Je suis intimement convaincu qu'une programmation à long terme est nécessaire. Au cours de ma carrière au ministère de l'intérieur, j'ai eu à connaître la loi relative à la modernisation de la police nationale de 1985, puis la première loi d'orientation et de programmation pour la sécurité intérieure de 2002, qui comportait un volet technologique. De nombreux projets en ont découlé. À chaque fois, néanmoins, il s'agissait de « coups », après quoi le sujet restait en sommeil une décennie. On qualifie parfois le ministère de l'intérieur de « ministère de l'urgence ». Il lui manque une programmation de long terme. Les travaux auxquels j'ai contribué s'inscrivaient dans une temporalité de cinq ans, à l'instar de la loi de programmation militaire. Il est nécessaire qu'à leur issue soient effectués un bilan, un contrôle et une évaluation, afin de pouvoir enchaîner sur la loi suivante. Malheureusement, la France ne procède pas à cet exercice en matière de sécurité.
À l'heure où l'on parle de révision constitutionnelle, j'aimerais également que la sécurité fasse l'objet d'une commission spécifique au Parlement, afin que celui-ci bâtisse une expertise pérenne dans ce domaine et qu'il l'applique au contrôle et à l'exécution des lois. Une commission sur la sécurité intérieure, voire sur la sécurité intérieure et la justice, représenterait une avancée considérable pour développer l'expertise et le contrôle du Parlement sur ces sujets.
J'ajoute que les lois de programmation n'ont pas vocation à répondre à des événements dans l'urgence, mais à tracer une vision sur des projets au long cours. Le réseau de radio Acropol a par exemple mis quinze ans à se déployer sur le territoire. Paris accueillera les Jeux olympiques (JO) en 2024. Nous devrons être à l'heure de cet événement en matière de sécurité. Une loi pourrait viser ce terme.
Il est important que l'État s'implique dans les travaux des filières. Avec l'aide précieuse de Patrick Guyonneau, j'ai eu le plaisir de fonder en octobre 2013 le comité de la filière industrielle de sécurité (COFIS), qui a accédé il y a quelques mois au rang de comité stratégique. La sécurité est ainsi reconnue comme une filière à part entière, et est placée à ce titre sous la coordination du ministère de l'Économie et des Finances. Le ministère de l'intérieur doit absolument y jouer un rôle, comme il l'a fait ces cinq dernières années. Le premier comité de pilotage de la filière fut d'ailleurs coprésidé, en décembre 2015, par le ministre de l'intérieur, Bernard Cazeneuve, et le ministre de l'économie, de l'industrie et du numérique, Emmanuel Macron. Malheureusement, cette instance n'a pu se réunir à nouveau, l'événement ayant été plusieurs fois reporté.

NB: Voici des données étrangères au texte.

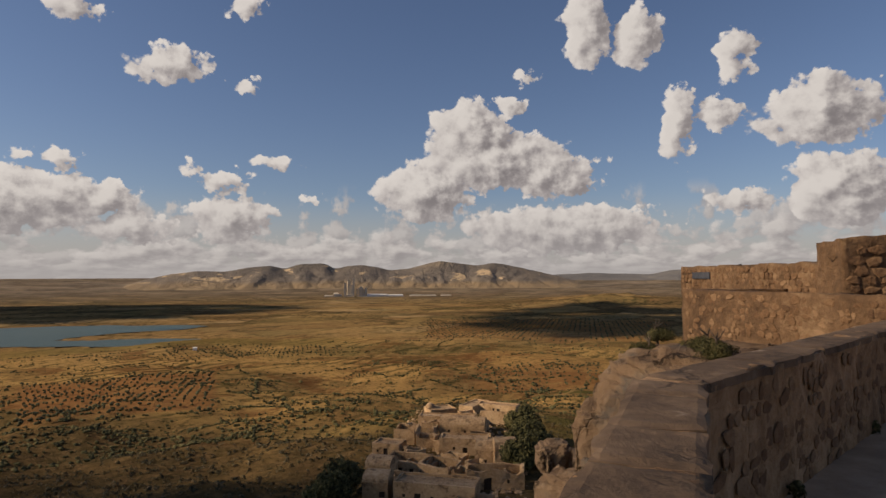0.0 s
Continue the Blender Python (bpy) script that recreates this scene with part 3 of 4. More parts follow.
def strip_wall(name, line, thick, z0, z1, mat, amp=0.02, step=0.08, label="", parent=None, rise=None):
    """A wall along a plan line: its left side thick metres to the left of the line. Rough all over."""
    pts = []
    for (ax, ay), (bx, by) in zip(line, line[1:]):
        n = max(2, int(math.hypot(bx - ax, by - ay) / step))
        pts += [(ax + (bx - ax) * k / n, ay + (by - ay) * k / n) for k in range(n)]
    pts.append(line[-1])
    P = np.array(pts)
    d = np.gradient(P, axis=0)
    d /= np.linalg.norm(d, axis=1)[:, None]
    for _ in range(3):
        d[1:-1] = (d[:-2] + d[1:-1] * 2 + d[2:]) / 4
    left = np.stack([-d[:, 1], d[:, 0]], 1)
    zs = np.linspace(z0, z1, max(2, int((z1 - z0) / step)))
    ts = np.linspace(0, thick, max(2, int(thick / step)))
    ring = [(0, z) for z in zs] + [(t, z1) for t in ts[1:]] + [(thick, z) for z in zs[::-1][1:]]
    verts = []
    for k, (p, l) in enumerate(zip(P, left)):
        for t, z in ring:
            zz = z + (rise(p) if rise and z > z0 else 0.0) * (z - z0) / (z1 - z0)
            v = Vector((p[0] + l[0] * t, p[1] + l[1] * t, zz))
            n = noise.noise_vector(v * 2.2) * amp + noise.noise_vector(v * 7.0) * amp * 0.45 + noise.noise_vector(v * 19) * amp * 0.2
            verts.append(v + n)
    n = len(ring)
    i, j = np.meshgrid(np.arange(len(P) - 1), np.arange(n - 1), indexing="ij")
    quads = np.stack([i * n + j, (i + 1) * n + j, (i + 1) * n + j + 1, i * n + j + 1], -1).reshape(-1, 4)
    me = mesh_arrays(name, verts, quads, mat, True)
    bm = bmesh.new()
    bm.from_mesh(me)
    for e in (0, len(P) - 1):
        bm.verts.ensure_lookup_table()
        try:
            bm.faces.new([bm.verts[e * n + q] for q in range(n)])
        except ValueError:
            pass
    bm.to_mesh(me)
    bm.free()
    ob = new(name, me)
    ob.parent = parent
    return tagged(ob, label)


def stone_meshes(count, seed):
    rng, out = random.Random(seed), []
    for k in range(count):
        bm = bmesh.new()
        n = rng.randint(5, 8)
        rim = [(math.cos(6.283 * q / n + ph) * k_, math.sin(6.283 * q / n + ph) * k_) for q in range(n) for ph, k_ in [(rng.uniform(-0.3, 0.3), rng.uniform(0.72, 1.2))]]
        low = [bm.verts.new((x * 0.5, 0.35, z * 0.5)) for x, z in rim]
        mid = [bm.verts.new((x * 0.5, -0.25, z * 0.5)) for x, z in rim]
        top = [bm.verts.new((x * 0.36, -0.5 + rng.uniform(-0.12, 0.1), z * 0.36)) for x, z in rim]
        for q in range(n):
            bm.faces.new((low[q], low[q - 1], mid[q - 1], mid[q]))
            bm.faces.new((mid[q], mid[q - 1], top[q - 1], top[q]))
        bm.faces.new(top)
        bmesh.ops.recalc_face_normals(bm, faces=bm.faces[:])
        me = bpy.data.meshes.new("stone")
        for f in bm.faces:
            f.smooth = False
        bm.to_mesh(me)
        bm.free()
        me.materials.append(M_STONE)
        out.append(me)
    return out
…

En France, la filière de la sécurité représente 130 000 à 140 000 emplois industriels directs. Si l'y on ajoute les emplois indirects dans les secteurs public et privé, elle dépasse le million d'emplois. Son chiffre d'affaires atteignant 24 milliards d'euros en 2017, et était réalisé pour plus de la moitié à l'export. Il s'agit d'un secteur extrêmement dynamique, en très forte croissance. À la différence des entreprises de sécurité privée traditionnelles, fondées sur la ressource humaine, l'industrie de sécurité produit des solutions technologiques, orientées en particulier vers la cybersécurité et la sécurité physique et logique. L'État n'en est pas le premier acheteur. Le ministère de l'intérieur ne représente que 4 % ou 5 % des ventes réalisées sur le marché domestique. A contrario, le ministère des Armées est le client exclusif de la filière de l'armement, hors exportations. Cela constitue une différence majeure. La sécurité doit être pensée, aujourd'hui, dans le cadre de partenariats avec le monde privé. La vision stratégique et l'élaboration éventuelle de lois de programmation ne sauraient éluder cette dimension.
J'en viens au projet de numéro d'appel d'urgence unique, le 112 unifié, qui est envisagé depuis une décennie. Dix à douze États membres se sont dotés d'un tel dispositif. Les départements prennent des initiatives en ce sens. Il reste à savoir comment mettre en oeuvre des plateformes comparables à celles de nos voisins, et comment les harmoniser. Je ne saurais dire à qui devrait en être confié le pilotage. La délicate détermination de la gouvernance du dispositif est d'ailleurs l'un des freins du projet. Dans les départements, une autorité s'impose quoi qu'il en soit, le préfet. Il suffirait qu'une décision soit prise sur le pilotage d'une plateforme d'urgence dédiée à la réponse aux citoyens, pour que tous les acteurs se mettent en ordre de marche.